Speaking at the scene, Home Minister Muhiuddin Khan Alamgir said the building had violated construction codes and "the culprits would be punished".

There are reports that the building owner had illegally added three extra stories to the building.


In November, a fire at a garment factory in the Dhaka suburb of Tazreen drew international attention to working conditions in Bangladesh's textile industry.

Primark, a clothes retailer with a large presence in Britain, confirmed that one of its suppliers was on the second floor of the Rana Plaza.

It said it was "shocked and deeply saddened by the appalling incident" and that it would work with other retailers to review standards.

Discount giant Wal-Mart - which was found to be sourcing products from the Tazreen factory - said it was still trying to establish whether its goods were being produced at the Rana Plaza.

"We remain committed and are actively engaged in promoting stronger safety measures, and that work continues,'' said Wal-Mart spokesman Kevin Gardner.

A company called New Wave, with two factories in the building, supplies firms from around Europe, the US and Canada.

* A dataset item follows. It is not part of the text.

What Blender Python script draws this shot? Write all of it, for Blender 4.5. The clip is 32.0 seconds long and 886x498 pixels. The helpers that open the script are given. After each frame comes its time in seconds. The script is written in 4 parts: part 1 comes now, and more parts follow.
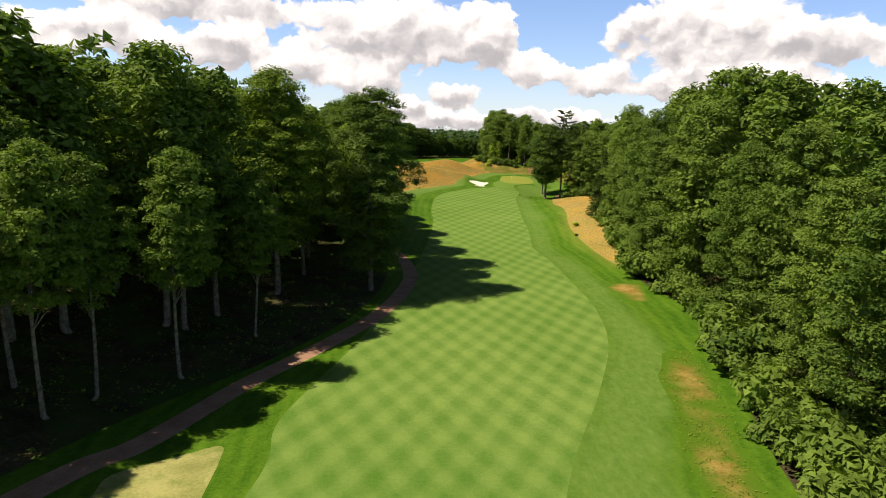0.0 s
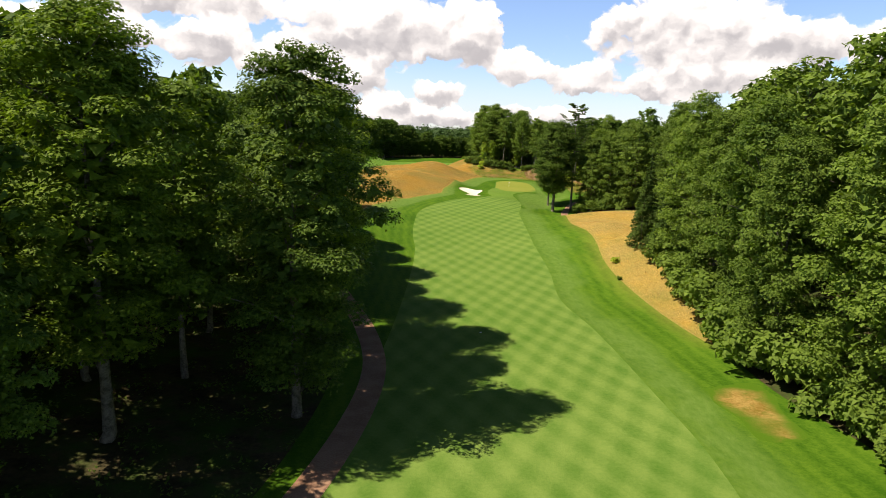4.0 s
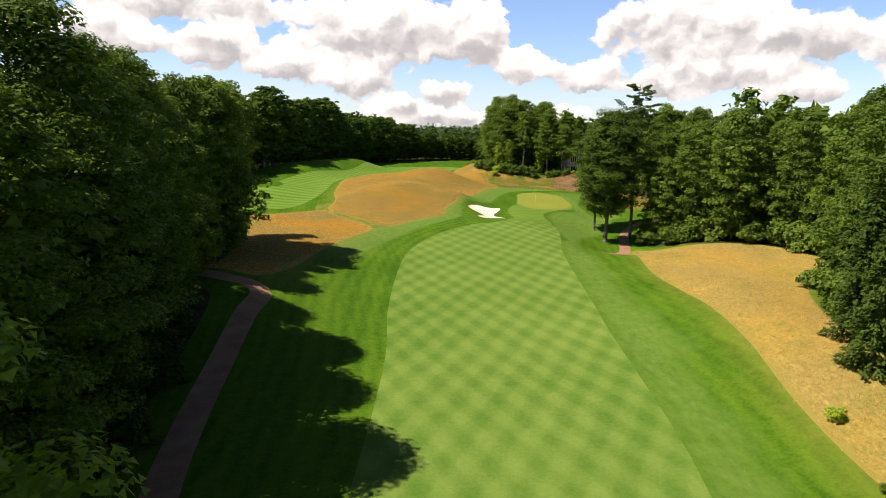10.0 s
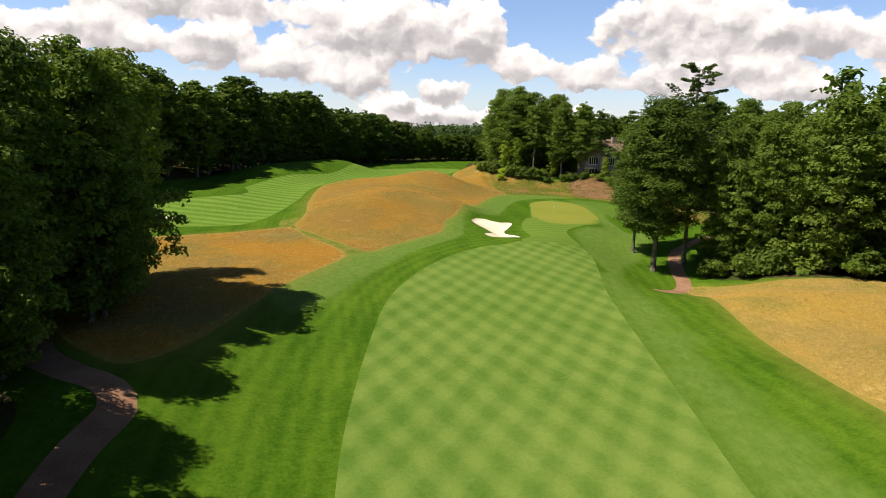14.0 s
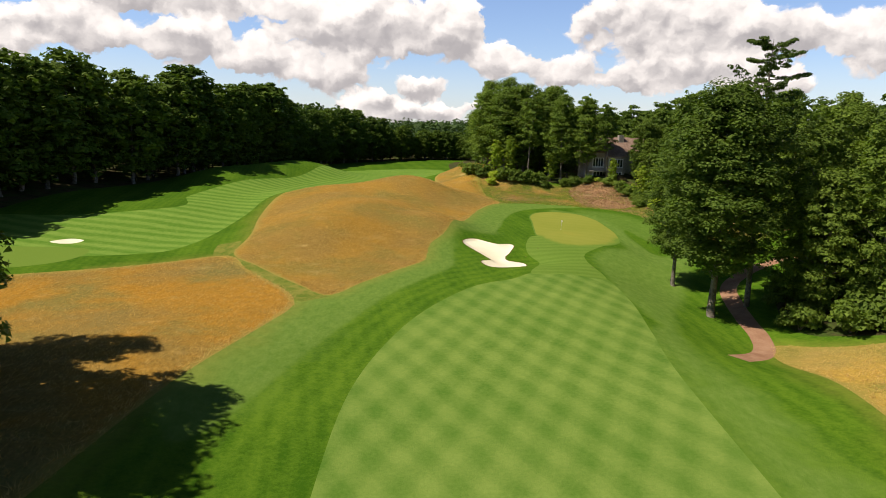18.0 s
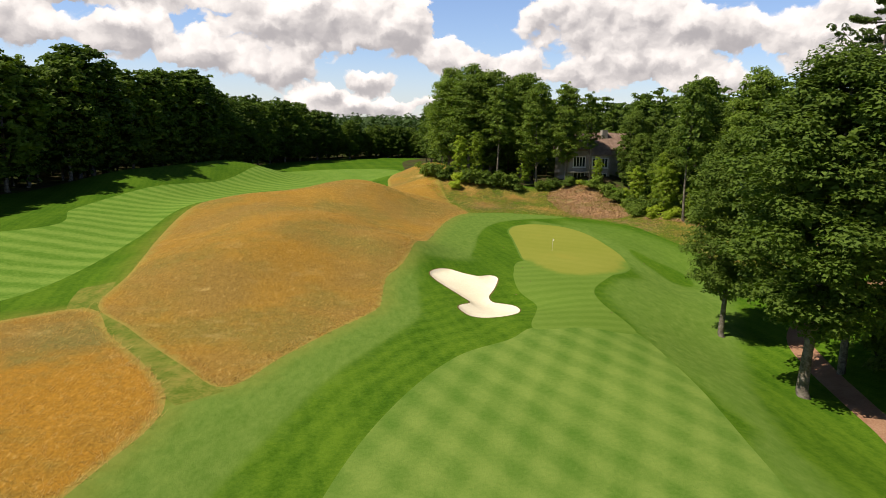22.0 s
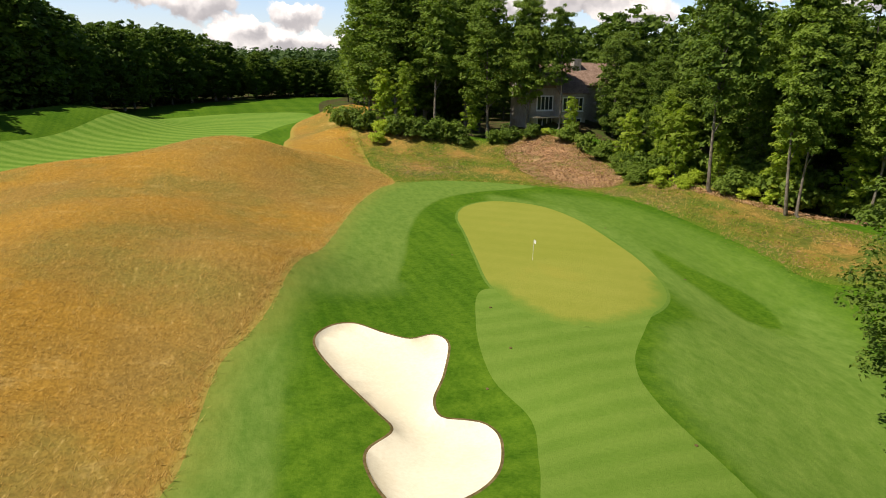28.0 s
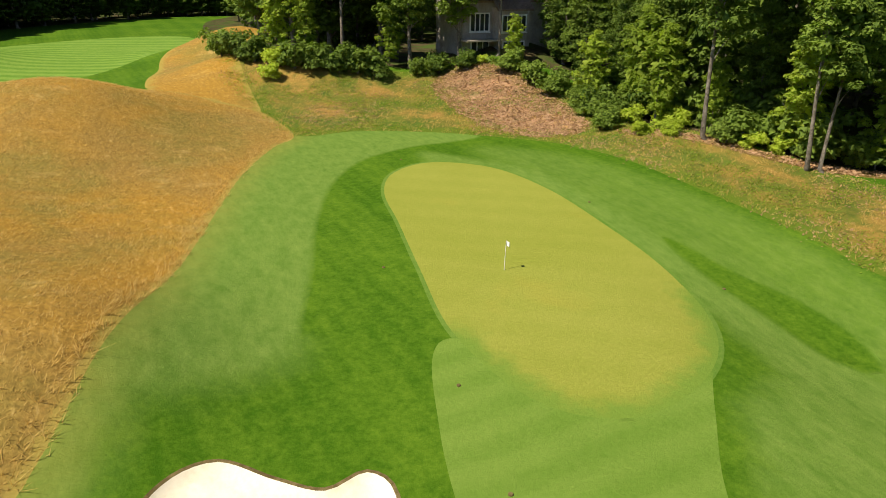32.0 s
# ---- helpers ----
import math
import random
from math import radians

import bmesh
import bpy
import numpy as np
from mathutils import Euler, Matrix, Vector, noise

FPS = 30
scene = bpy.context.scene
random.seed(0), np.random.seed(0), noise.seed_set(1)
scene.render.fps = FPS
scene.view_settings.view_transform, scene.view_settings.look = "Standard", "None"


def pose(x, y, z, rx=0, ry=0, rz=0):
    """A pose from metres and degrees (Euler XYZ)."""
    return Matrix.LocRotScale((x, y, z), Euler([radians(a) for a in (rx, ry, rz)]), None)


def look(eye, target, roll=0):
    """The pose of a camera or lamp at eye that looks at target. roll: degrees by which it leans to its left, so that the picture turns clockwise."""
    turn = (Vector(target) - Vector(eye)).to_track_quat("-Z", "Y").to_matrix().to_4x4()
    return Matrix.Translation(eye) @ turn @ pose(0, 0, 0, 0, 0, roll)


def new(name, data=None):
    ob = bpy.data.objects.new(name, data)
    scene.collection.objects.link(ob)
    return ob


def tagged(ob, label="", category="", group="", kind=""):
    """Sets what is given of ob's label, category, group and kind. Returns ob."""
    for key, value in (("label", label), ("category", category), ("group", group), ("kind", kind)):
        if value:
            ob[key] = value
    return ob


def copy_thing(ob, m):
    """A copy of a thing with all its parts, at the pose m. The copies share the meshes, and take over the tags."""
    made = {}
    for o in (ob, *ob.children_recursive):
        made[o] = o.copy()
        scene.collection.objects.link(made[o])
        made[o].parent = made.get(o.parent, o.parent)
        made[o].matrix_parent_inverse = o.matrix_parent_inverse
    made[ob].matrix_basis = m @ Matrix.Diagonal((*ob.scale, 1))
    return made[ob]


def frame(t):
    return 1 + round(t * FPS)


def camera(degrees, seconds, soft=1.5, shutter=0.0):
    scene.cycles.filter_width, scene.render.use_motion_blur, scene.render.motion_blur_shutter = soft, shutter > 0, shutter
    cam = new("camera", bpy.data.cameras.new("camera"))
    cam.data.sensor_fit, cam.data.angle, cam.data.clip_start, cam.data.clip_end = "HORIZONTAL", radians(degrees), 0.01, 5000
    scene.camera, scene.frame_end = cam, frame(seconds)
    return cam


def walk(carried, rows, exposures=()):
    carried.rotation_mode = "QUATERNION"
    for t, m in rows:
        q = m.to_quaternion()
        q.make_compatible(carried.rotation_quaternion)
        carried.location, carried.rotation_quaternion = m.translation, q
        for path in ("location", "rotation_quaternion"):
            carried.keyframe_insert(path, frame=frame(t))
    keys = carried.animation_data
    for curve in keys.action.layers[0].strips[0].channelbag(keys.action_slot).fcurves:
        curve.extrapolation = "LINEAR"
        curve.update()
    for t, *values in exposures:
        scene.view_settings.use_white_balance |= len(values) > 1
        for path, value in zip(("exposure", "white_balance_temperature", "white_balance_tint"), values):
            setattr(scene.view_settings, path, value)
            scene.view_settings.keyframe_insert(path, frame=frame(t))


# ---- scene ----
cam = camera(68.8, 32.0, soft=0.6)
PATH = [
    (0, (-41.355, -321.906, 20.397), (-41.303, -319.936, 20.055), 1.7),
    (1, (-41.629, -308.839, 20.794), (-41.539, -306.872, 20.449), 1.8),
    (2, (-40.94, -295.914, 20.661), (-40.841, -293.946, 20.317), 2.0),
    (3, (-40.629, -283.627, 20.747), (-40.53, -281.66, 20.4), 2.1),
    (3.5, (-40.6, -276.956, 20.762), (-40.499, -274.989, 20.414), 2.1),
    (5.5, (-39.631, -253.17, 20.559), (-39.544, -251.203, 20.211), 1.7),
    (6, (-39.464, -247.812, 20.83), (-39.381, -245.845, 20.482), 1.4),
    (7, (-38.811, -235.784, 20.785), (-38.735, -233.816, 20.436), 1.2),
    (8, (-38.028, -223.946, 20.667), (-37.951, -221.978, 20.317), 1.2),
    (9, (-36.882, -211.826, 20.519), (-36.807, -209.858, 20.171), 1.1),
    (10, (-35.843, -200.152, 20.296), (-35.77, -198.184, 19.947), 1.2),
    (11, (-35.456, -189.735, 19.914), (-35.379, -187.767, 19.564), 1.2),
    (12, (-35.024, -180.254, 19.637), (-34.949, -178.286, 19.286), 1.1),
    (13, (-34.868, -171.557, 19.563), (-34.788, -169.589, 19.213), 1.1),
    (14, (-34.452, -162.923, 19.68), (-34.373, -160.956, 19.329), 1.1),
    (14.5, (-34.361, -158.343, 19.623), (-34.278, -156.376, 19.271), 1.1),
    (16.5, (-33.831, -143.058, 19.941), (-33.75, -141.092, 19.584), 1.1),
    (17, (-34.024, -138.783, 19.868), (-33.933, -136.818, 19.511), 1.1),
    (18, (-34.137, -131.297, 20.103), (-33.994, -129.335, 19.742), 1.0),
    (19, (-34.431, -123.616, 20.299), (-34.236, -121.659, 19.936), 1.0),
    (20, (-34.283, -116.001, 20.32), (-34.035, -114.051, 19.954), 1.0),
    (21, (-33.795, -107.941, 20.08), (-33.521, -105.994, 19.71), 0.8),
    (22, (-32.988, -100.187, 19.82), (-32.698, -98.244, 19.448), 0.9),
    (23, (-31.739, -92.23, 19.682), (-31.446, -90.288, 19.308), 0.7),
    (24, (-30.296, -84.473, 19.681), (-29.967, -82.536, 19.305), 0.6),
    (24.5, (-29.465, -80.446, 19.595), (-29.12, -78.512, 19.219), 0.7),
    (26.5, (-25.919, -66.216, 19.35), (-25.501, -64.313, 18.896), 0.5),
    (27, (-25.276, -62.988, 19.161), (-24.844, -61.097, 18.671), 0.5),
    (28, (-23.66, -56.974, 18.748), (-23.185, -55.112, 18.193), 0.5),
    (29, (-21.815, -50.836, 18.513), (-21.296, -49.005, 17.897), 0.5),
    (30, (-20.045, -44.802, 18.412), (-19.472, -43.007, 17.74), 0.5),
    (31, (-18.98, -39.21, 18.143), (-18.347, -37.456, 17.419), 0.5),
    (32, (-18.421, -34.528, 17.962), (-17.727, -32.821, 17.184), 0.3),
]
walk(cam, [(t, look(eye, target, roll)) for t, eye, target, roll in PATH], [(0, 0.25, 6750, 11), (3, 0.3, 6750, 11), (6, 0.45, 6750, 11), (8, 0.47, 6750, 11), (10, 0.3, 6750, 11), (13, 0.17, 6750, 11), (19, 0.05, 6750, 11), (24, 0.05, 6750, 11), (28, 0.2, 6750, 11), (30, 0.3, 6750, 11), (32, 0.42, 6750, 11)])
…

Meanwhile, Spanish retailer Mango said it had not been using any of the suppliers in the building but had been in talks with one of them to produce a batch of test products.

Edward Hertzman, a textiles broker based in New York, told Reuters news agency that pressure from US retailers to keep costs down was in part responsible for unsafe conditions.

"Bangladesh is the longest lead-time country and a difficult country to work in, so the only way it becomes competitive is by offering the lowest [cost]. That's the catch-22," he said.

"If the factories want to raise prices to make up for rising wages and costs, the buyers say: 'Oh why do we want to go to Bangladesh if I could go to China, Pakistan, Cambodia etc for a similar price?"

He said if Western companies really wanted safety standards to improve, they would have to accept that they needed to start paying higher prices.